My work crew consisted of four guys. Two of them were my age. They had been shipmates in the U.S. Navy. One was a local boy, the other a very large Hawaiian named Todd Kakuakane. He easily stood 6’5” and weighed 285 pounds, none of it fat. Even though I was an ex-Army guy – and they never let me forget – these two ex-sailors took me under their wings. We understood each other. We were kindred spirits.

Saturday nights the three of us would go out to party. This was not an easy thing in those small mid-western towns. Many were dry or didn’t serve liquor by the drink. The beer was a pathetic 3.2%. But there usually were roadhouses outside the town limits, where you’d bring your own bottle and you could dance to live music. My new Hawaiian friend was the star wherever we showed up, at least with the ladies. The guys didn’t like him much and more times than not we got into brawls, but we tended to prevail. The three of us stuck together and had each other’s backs. We’d been in worse.

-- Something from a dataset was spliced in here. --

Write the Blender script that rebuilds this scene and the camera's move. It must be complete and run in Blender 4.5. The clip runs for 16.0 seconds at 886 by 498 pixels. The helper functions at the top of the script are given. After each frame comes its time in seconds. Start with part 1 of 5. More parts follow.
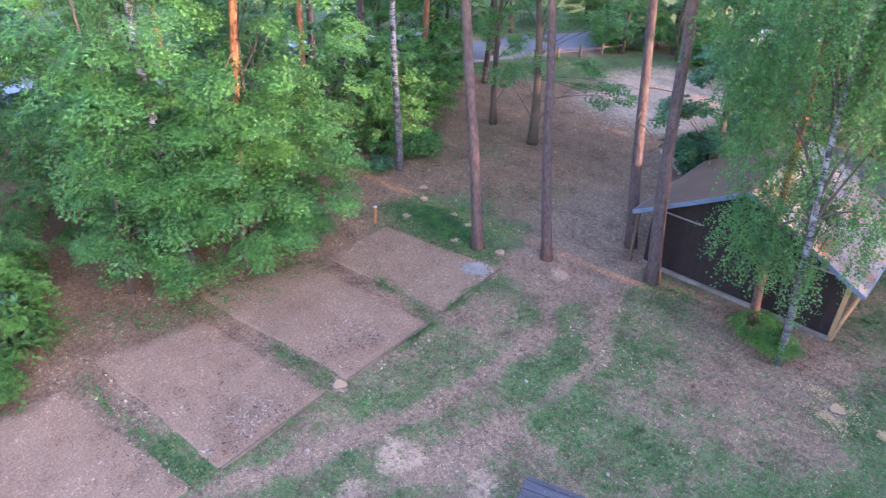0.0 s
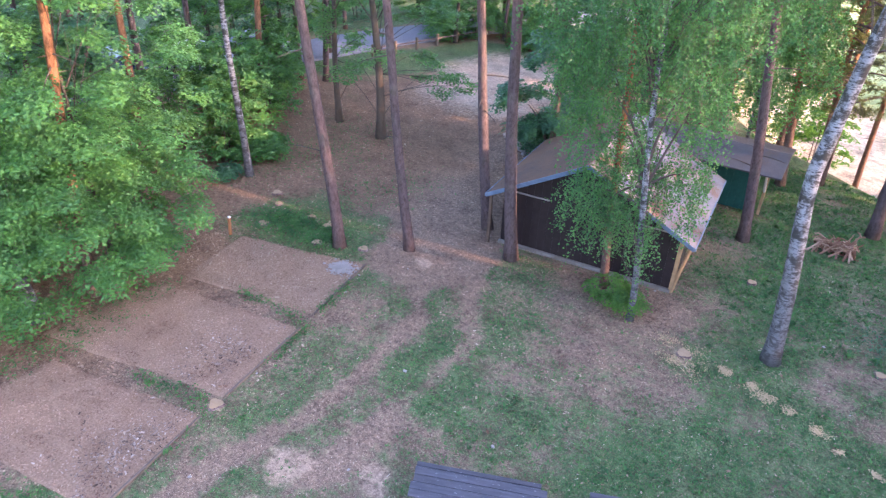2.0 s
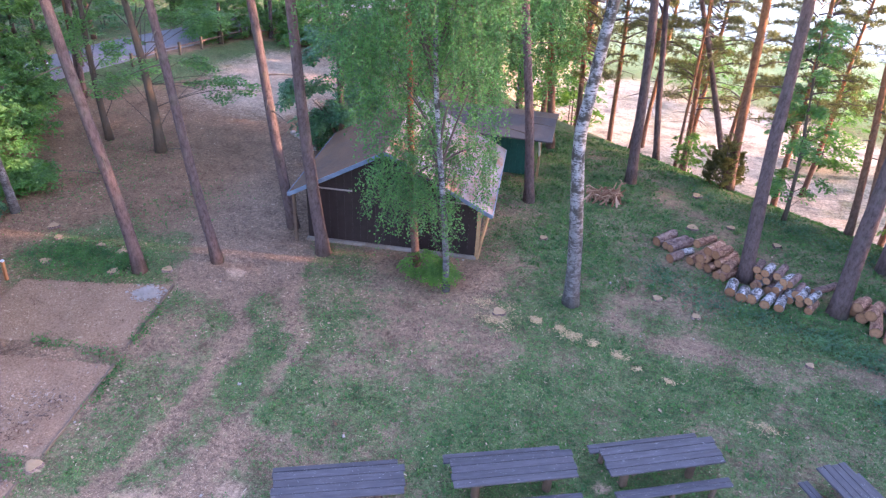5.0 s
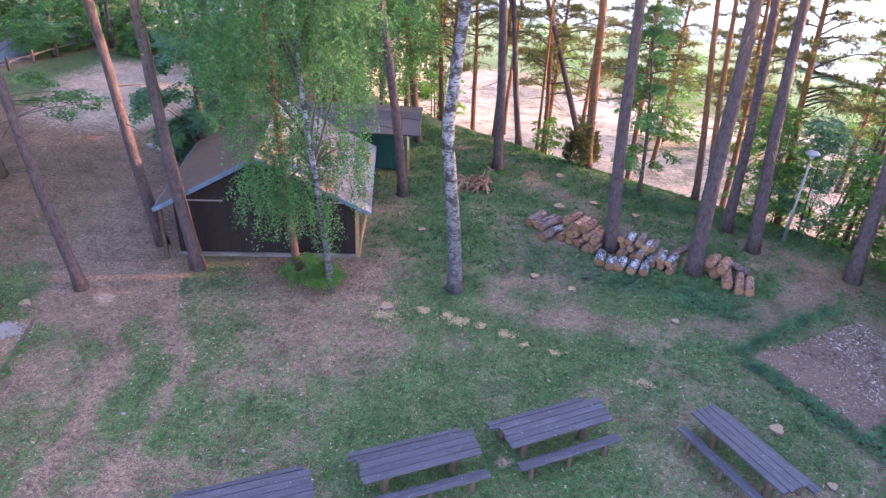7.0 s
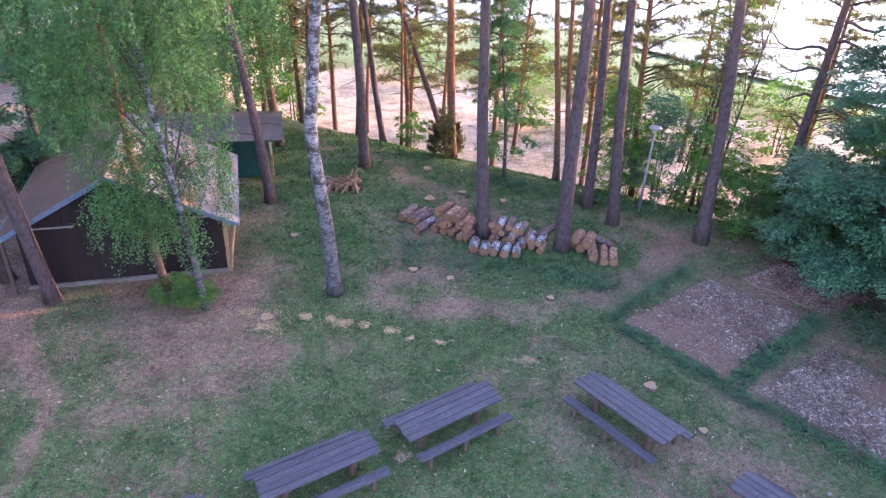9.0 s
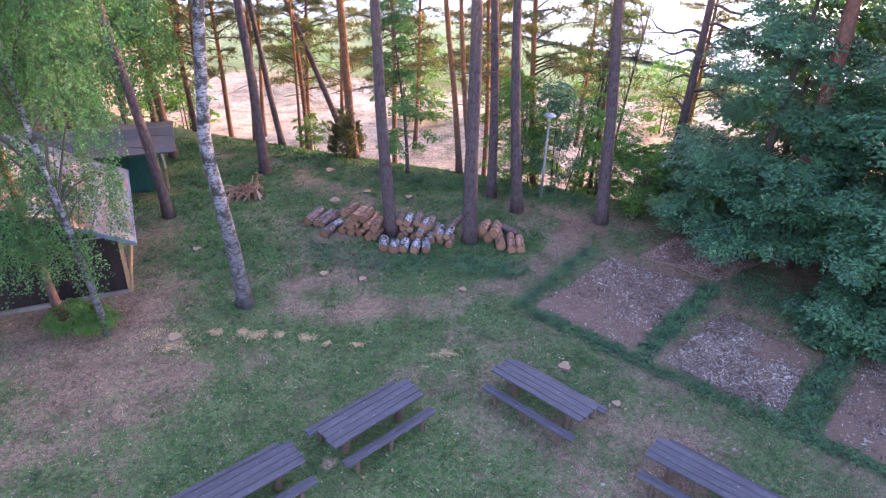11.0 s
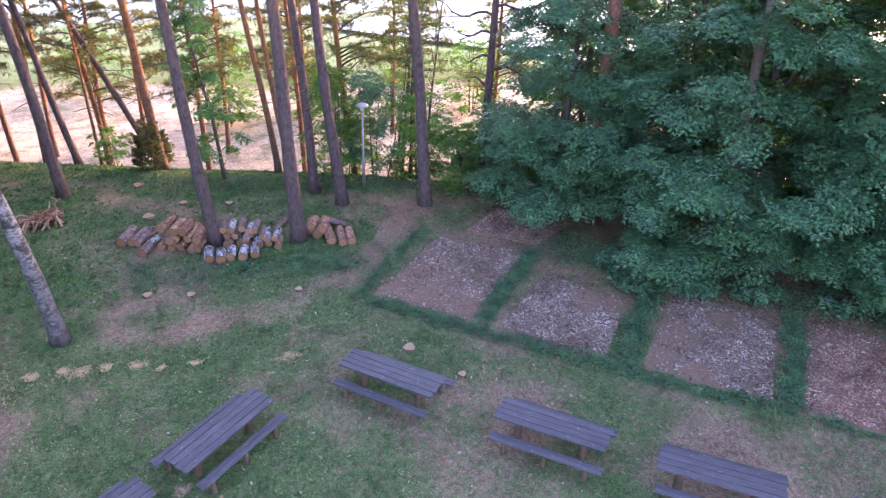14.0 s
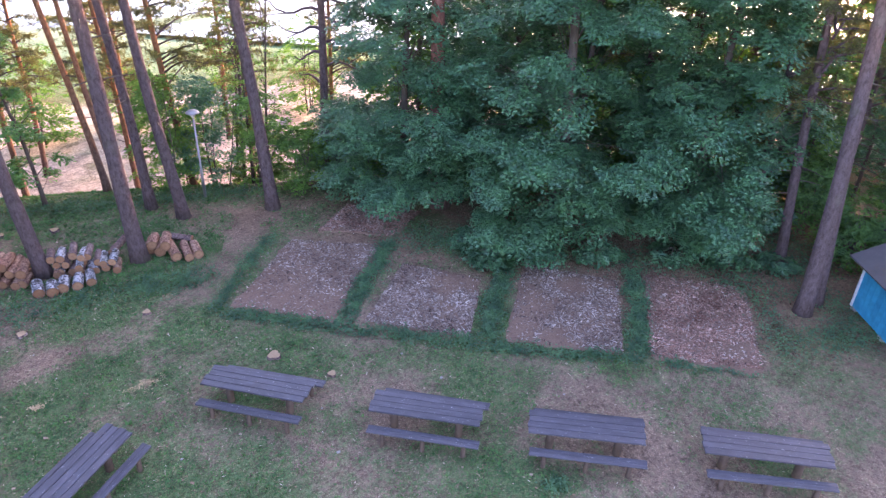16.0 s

My Hawaiian mate would do what he called the Tahitian hula, a Polynesian version of the haka, the Maori war dance, in which every muscle of his huge body shook in rhythm to the music while he performed. He had unbelievable control. He could twitch his muscles all at once or in sequence or only some and not others. He was a sight to behold, particularly, when he stripped to his waist and got down into a squat to show the action of his massive gluteus maximus. The ladies went wild. The three of us did all right and never lacked for company. My education was complete.